Re: Hibernation Redesign

From: Jeremy Maitin-Shepard
Date: Mon Jul 09 2007 - 00:36:34 EST


Nick Piggin <nickpiggin@xxxxxxxxxxxx> writes:

> Jeremy Maitin-Shepard wrote:
>> Al Boldi <a1426z@xxxxxxxxx> writes:
>>
>>
>>> Pavel Machek wrote:
>>>
>>>> We are stuck with refrigerator for now, and at least for hibernation,
>>>> I don't see any feasible alternative.
>>
>>
>>> Feasible alternative?
>>
>>
>> I posted such an alternative to the list a short time ago: hibenrating
>> from a *new* kernel space/user space that is created by loading a new
>> kernel in a manner similar to what is done for kexec crashdumps. Unlike
>> kexec crashdumps, however, it would not require reserving any memory at
>> boot, because the necessary memory (maybe 16MB or 64MB) can be freed
>> just before hibernating, and device drivers can be properly stopped so
>> that DMAs don't stomp over certain memory.

> This is the Morton method, isn't it? :) I remember it sounding like a
> very good idea when he brought it up, but I can't remember the details
> of why it was rejected or what the problems were.

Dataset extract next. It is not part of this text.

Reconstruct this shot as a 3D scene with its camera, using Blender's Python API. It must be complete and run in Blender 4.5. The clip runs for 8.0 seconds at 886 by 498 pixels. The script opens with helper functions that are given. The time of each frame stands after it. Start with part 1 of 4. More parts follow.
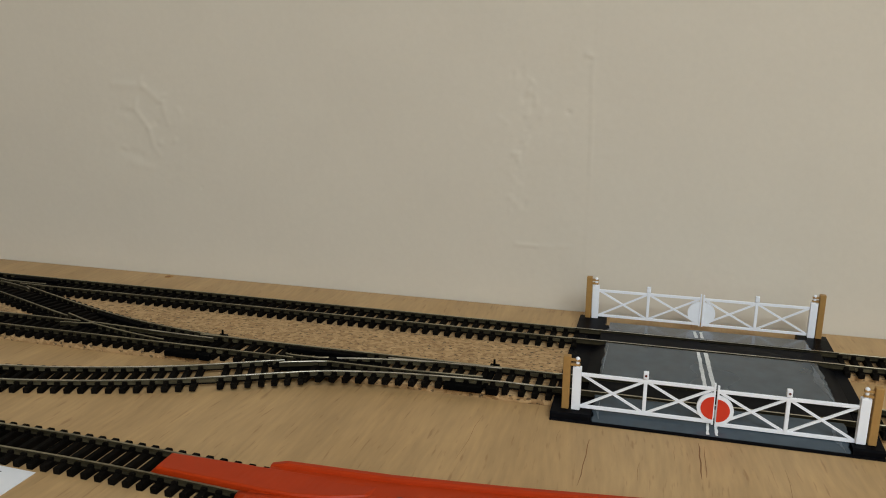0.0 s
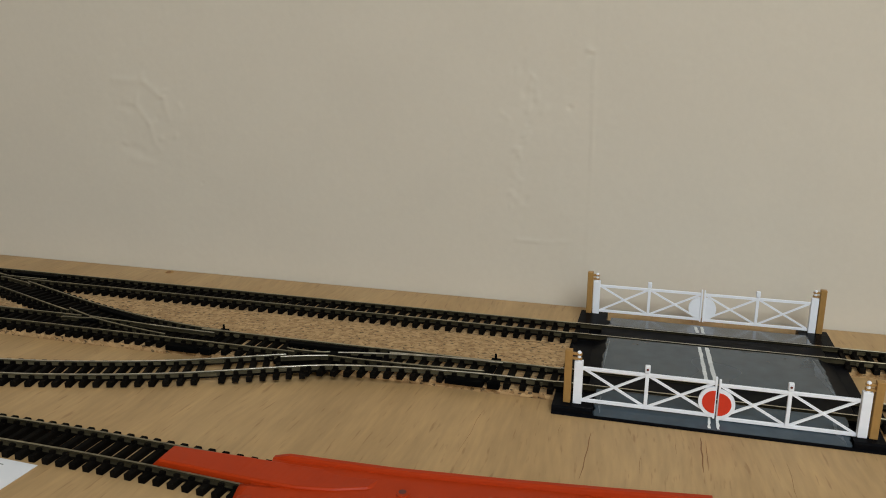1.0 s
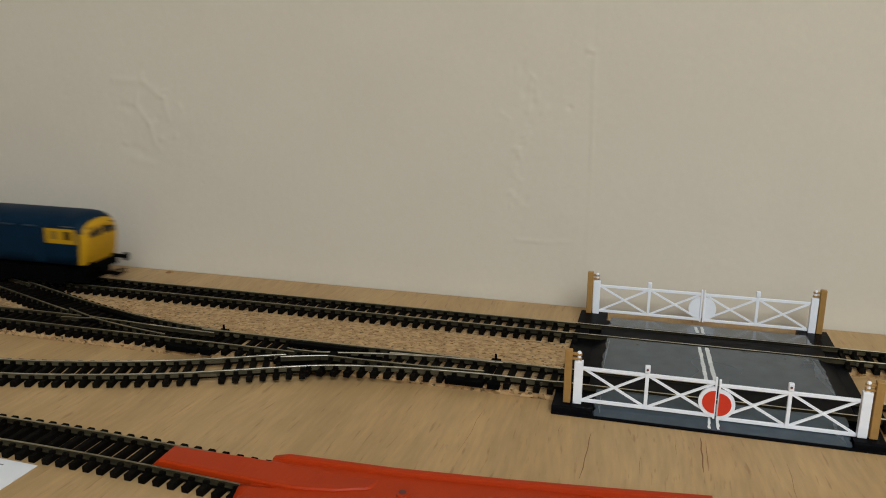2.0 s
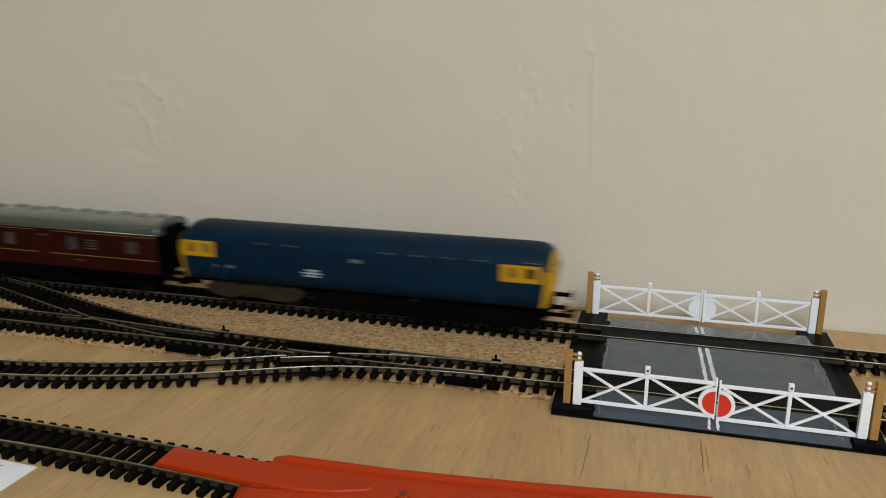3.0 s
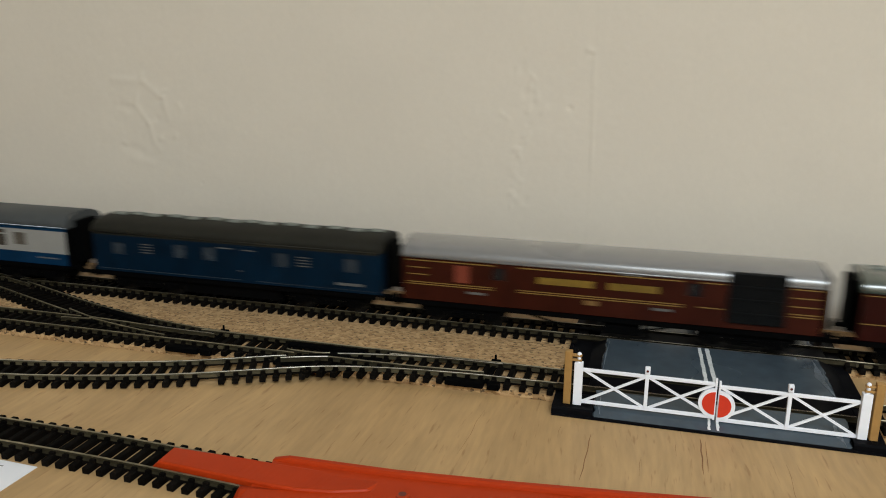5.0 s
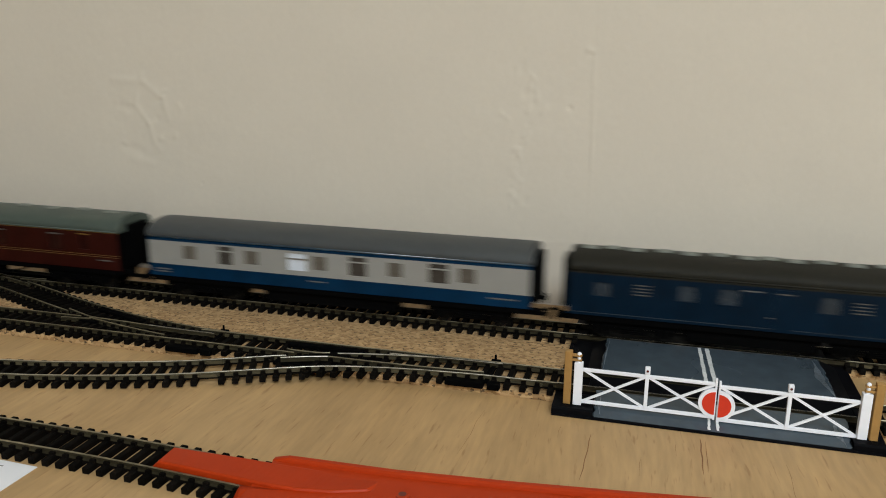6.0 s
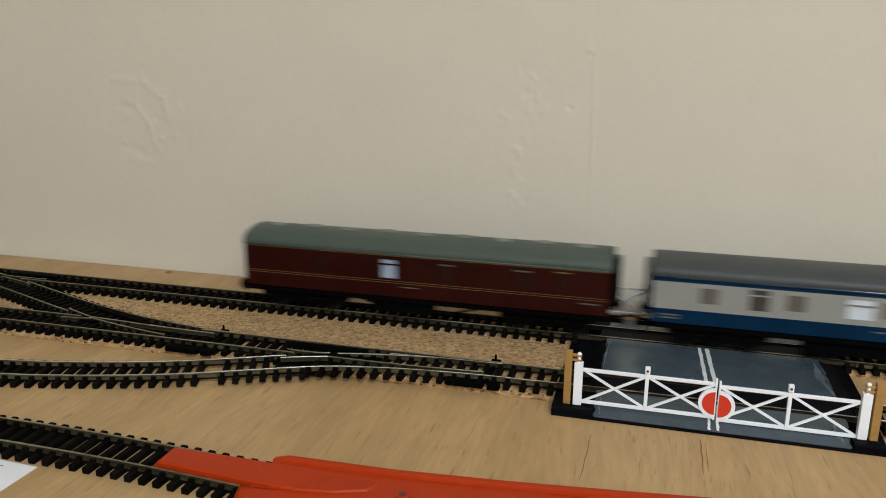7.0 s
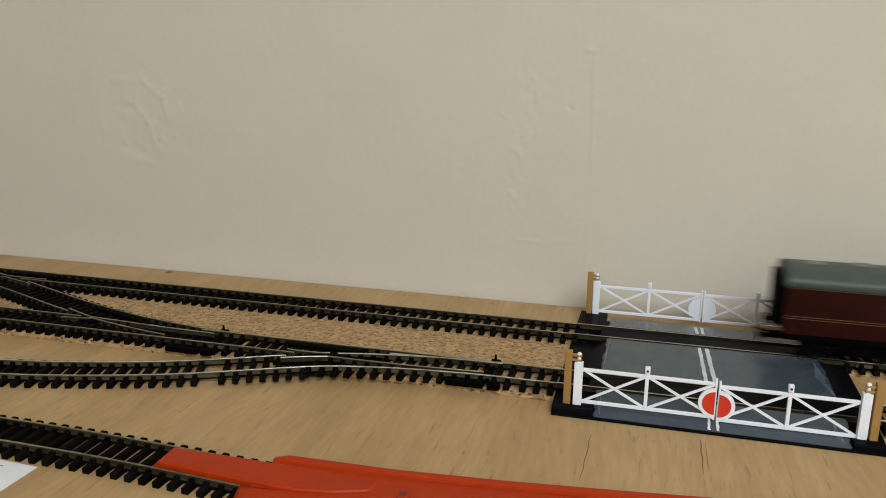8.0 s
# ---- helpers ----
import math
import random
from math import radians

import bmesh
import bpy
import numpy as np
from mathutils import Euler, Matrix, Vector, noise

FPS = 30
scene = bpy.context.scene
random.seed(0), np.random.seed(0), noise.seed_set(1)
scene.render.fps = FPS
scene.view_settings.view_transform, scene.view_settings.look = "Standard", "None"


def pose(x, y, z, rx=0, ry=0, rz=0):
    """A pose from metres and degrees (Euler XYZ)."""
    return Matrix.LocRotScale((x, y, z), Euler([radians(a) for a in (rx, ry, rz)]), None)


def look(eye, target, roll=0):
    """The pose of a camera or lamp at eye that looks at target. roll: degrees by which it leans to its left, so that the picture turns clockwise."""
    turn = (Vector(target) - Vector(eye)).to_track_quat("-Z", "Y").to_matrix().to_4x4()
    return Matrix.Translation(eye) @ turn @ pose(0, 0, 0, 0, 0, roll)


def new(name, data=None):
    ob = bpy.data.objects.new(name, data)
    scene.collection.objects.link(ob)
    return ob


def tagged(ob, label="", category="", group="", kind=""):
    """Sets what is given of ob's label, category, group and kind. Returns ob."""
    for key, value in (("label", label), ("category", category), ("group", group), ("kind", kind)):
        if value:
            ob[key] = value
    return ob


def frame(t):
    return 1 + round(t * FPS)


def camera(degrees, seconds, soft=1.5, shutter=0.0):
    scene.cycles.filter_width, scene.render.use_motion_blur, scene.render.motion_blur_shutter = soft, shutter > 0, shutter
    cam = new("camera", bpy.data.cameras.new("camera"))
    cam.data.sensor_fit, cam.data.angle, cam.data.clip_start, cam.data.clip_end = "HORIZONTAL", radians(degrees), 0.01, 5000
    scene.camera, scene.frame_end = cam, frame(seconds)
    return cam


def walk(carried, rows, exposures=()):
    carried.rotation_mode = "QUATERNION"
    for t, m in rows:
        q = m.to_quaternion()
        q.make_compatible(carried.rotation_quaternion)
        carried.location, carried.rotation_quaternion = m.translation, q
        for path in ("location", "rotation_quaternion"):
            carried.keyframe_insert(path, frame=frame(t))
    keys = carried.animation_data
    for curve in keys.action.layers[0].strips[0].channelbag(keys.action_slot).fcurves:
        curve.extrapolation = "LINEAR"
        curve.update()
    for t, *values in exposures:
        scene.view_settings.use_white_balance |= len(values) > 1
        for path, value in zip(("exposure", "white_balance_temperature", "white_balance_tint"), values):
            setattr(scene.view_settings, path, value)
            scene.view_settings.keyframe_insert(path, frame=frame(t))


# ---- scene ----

Perhaps he did bring it up before I did. Please forward me a link to
the thread or other reference if you can find it, as I'd be interested
in reading it.


>> This approach eliminates the need for the freezer, as it would make
>> hibernate look a lot a bit like suspend to ram from the perspective of
>> the "old" kernel (the kernel being hibernated), as the hibernate
>> operation itself would be completely atomic from the perspective of the
>> "old" kernel. That is not to say, of course, that any code paths would
>> actually be shared, or that the drivers would do the same things
>> (because they probably would not).

> Well it basically is suspend to RAM with the additional step that a
> new kernel gets booted and writes out the data from RAM to disk then
> shuts down.

There is the key difference, though, that the drivers should do rather
different things. In particular, rather than place the hardware in a
low-power mode, it should place it in some state such that the new
kernel being loaded can handle it.

> I suspect that freeing memory on the fly for the new kernel
> would be non-trivial (but possible), however simply having a reserve
> RAM region for the new kernel would be fine for a first step.

Freeing memory on the fly should be extremely easy for the kernel (this
is precisely what it does when it needs to satisfy an allocation). Note
that the memory allocated need not be contiguous.